In one of my first classes at
Luther Seminary, we as students were repeatedly asked to consider "What God is up to" in a particular place and time. Although it seemed like a good thing to keep in mind, it got on my nerves sometimes. God's actions aren't exactly obvious, and I hardly consider myself capable of figuring them out.
With the unexplained failure of both of my computer's hard drives last week, however, I think I actually have an idea of what God was up to. Yeah, I know. Sounds ridiculous. But bear with me.
When I suddenly lost seven months worth of files on my beloved computer, I immediately started pondering whether God might be sending me a message about my priorities. If you've got a half-hour or so, you can
read about all that in painstaking detail here. For those of you who did actually read my last post, I'll provide a little update.
Thanks to my awesome friend, Jake, I was able to recover virtually all my photos and music from my MacBook and, in a very welcome surprise, most all of my precious notes and audio recordings from my Early and Medieval Church History and Lutheran Confessional Writings courses. It also looks like I'll be able to recover all the stuff from my old external hard drive, which for some reason failed at the same time my MacBook crashed. Due to technical specifics that aren't worth explaining, a bunch of my seminary stuff
is apparently gone for good. But even though I'll be mourning the loss of my PowerPoint presentation on
Count Zinzendorf for a while, I am extremely happy about what I was able to get back. And I did learn a lesson about not taking my computer so seriously.
But that's not the really theologically interesting part. That came Monday, when my dad called. Turns out that Sunday night, someone broke into my
home church in Green Bay, where my dad is the pastor. With a frightening savvy for burglary and, sadly, an apparent awareness of the church's inner workings, the burglar or burglars ripped the church's safe out of its groundings and, traveling into the church offices through the ceiling, made off with two computer monitors, a multipurpose laptop and some backup hard drives. For whatever reason, he/she/they also took a bunch of pizzas, a pizza oven and the shoddier of the kitchen's two microwaves.

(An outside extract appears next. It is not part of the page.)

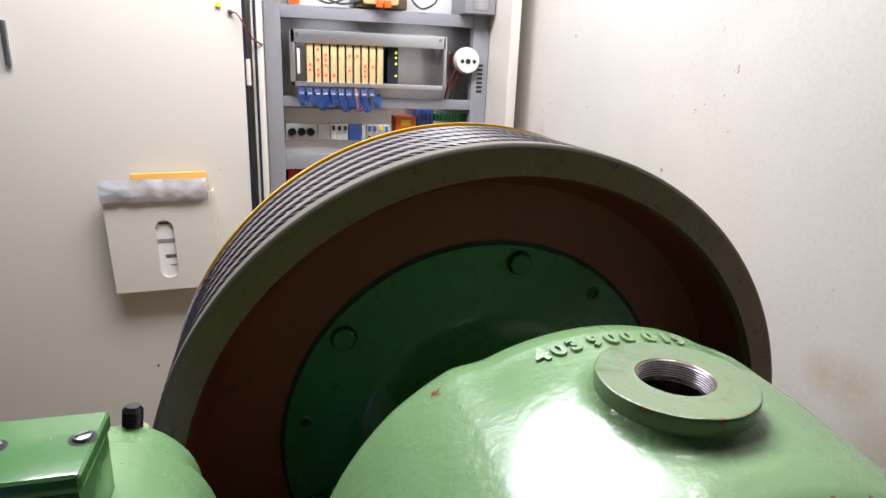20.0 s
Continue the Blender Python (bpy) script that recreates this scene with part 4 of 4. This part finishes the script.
# terminal box
tbox = thing("motor_terminal_box", "light grey motor terminal box with an orange sticker", "terminal box")
part("box_body", prism([(0.17, 0.70), (0.17, 0.84), (0.283, 0.84), (0.372, 0.728), (0.366, 0.690), (0.30, 0.66)], "x", -0.97, -0.752, 0.010, 4), M_motorlight, tbox)
part("box_lid", prism([(0.160, 0.835), (0.160, 0.852), (0.17, 0.862), (0.284, 0.862), (0.302, 0.852), (0.384, 0.750), (0.377, 0.741), (0.288, 0.838)], "x", -0.98, -0.744, 0.007, 4), M_motorlight, tbox)
part("lid_gap", prism([(0.164, 0.829), (0.164, 0.8365), (0.285, 0.8365), (0.374, 0.7400), (0.369, 0.7340), (0.281, 0.829)], "x", -0.972, -0.7505, 0), M_dark, tbox)
part("lid_tab", lathe([(0, 0.0), (0, 0.011), (0.004, 0.012), (0.011, 0.011), (0.012, 0.0)], (-0.757, 0.380, 0.742), (0, 0, 1), 20), M_motorlight, tbox)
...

But the thief or thieves didn't get my dad's laptop. That's because, in a rare circumstance, particularly for a Sunday night, he had brought it home from the church. That's because he was without another laptop at home
— I had asked him to send his personal laptop here, to Minnesota, when my mom came to visit last weekend. And that's only because both of my hard drives hit the skids.
I shared my dad's astonishment when he explained all this to me on Monday, while the church was busy with security adjustments. Someone had done a terrible thing, and I'm praying for whoever this was. But if that laptop would have been stolen, along with those backup drives, my dad would have lost just about everything. And that surely would have happened, were it not for my own mysterious computer mishaps. Certainly, all the files and programs that help my dad do God's work were more important than my copious notes from The Church and Music or Creation and the Triune God (no offense to
Dr. Westermeyer and
Dr. Marga). I wondered if God had come to the same conclusion. It was enough to make me shake my head and laugh as my wife and I were leaving for our anniversary dinner on Monday evening.
God was up to something. This time, I'm quite sure of it, although I can't pretend to understand how it happened. I'm not about to argue that God pointed his finger at the general vicinity of my apartment complex and zapped my two hard drives. I do know, however, that there aren't many other wild coincidences that would have resulted in my dad's computer resting safely at home that night. It's enough to make you start pondering atonement theories of laptops: "One dies so that another might be saved"
— I mean, come on. But it does make me feel better to think that maybe, just maybe, I lost all that data for a higher purpose.
That God of ours. He's always up to something.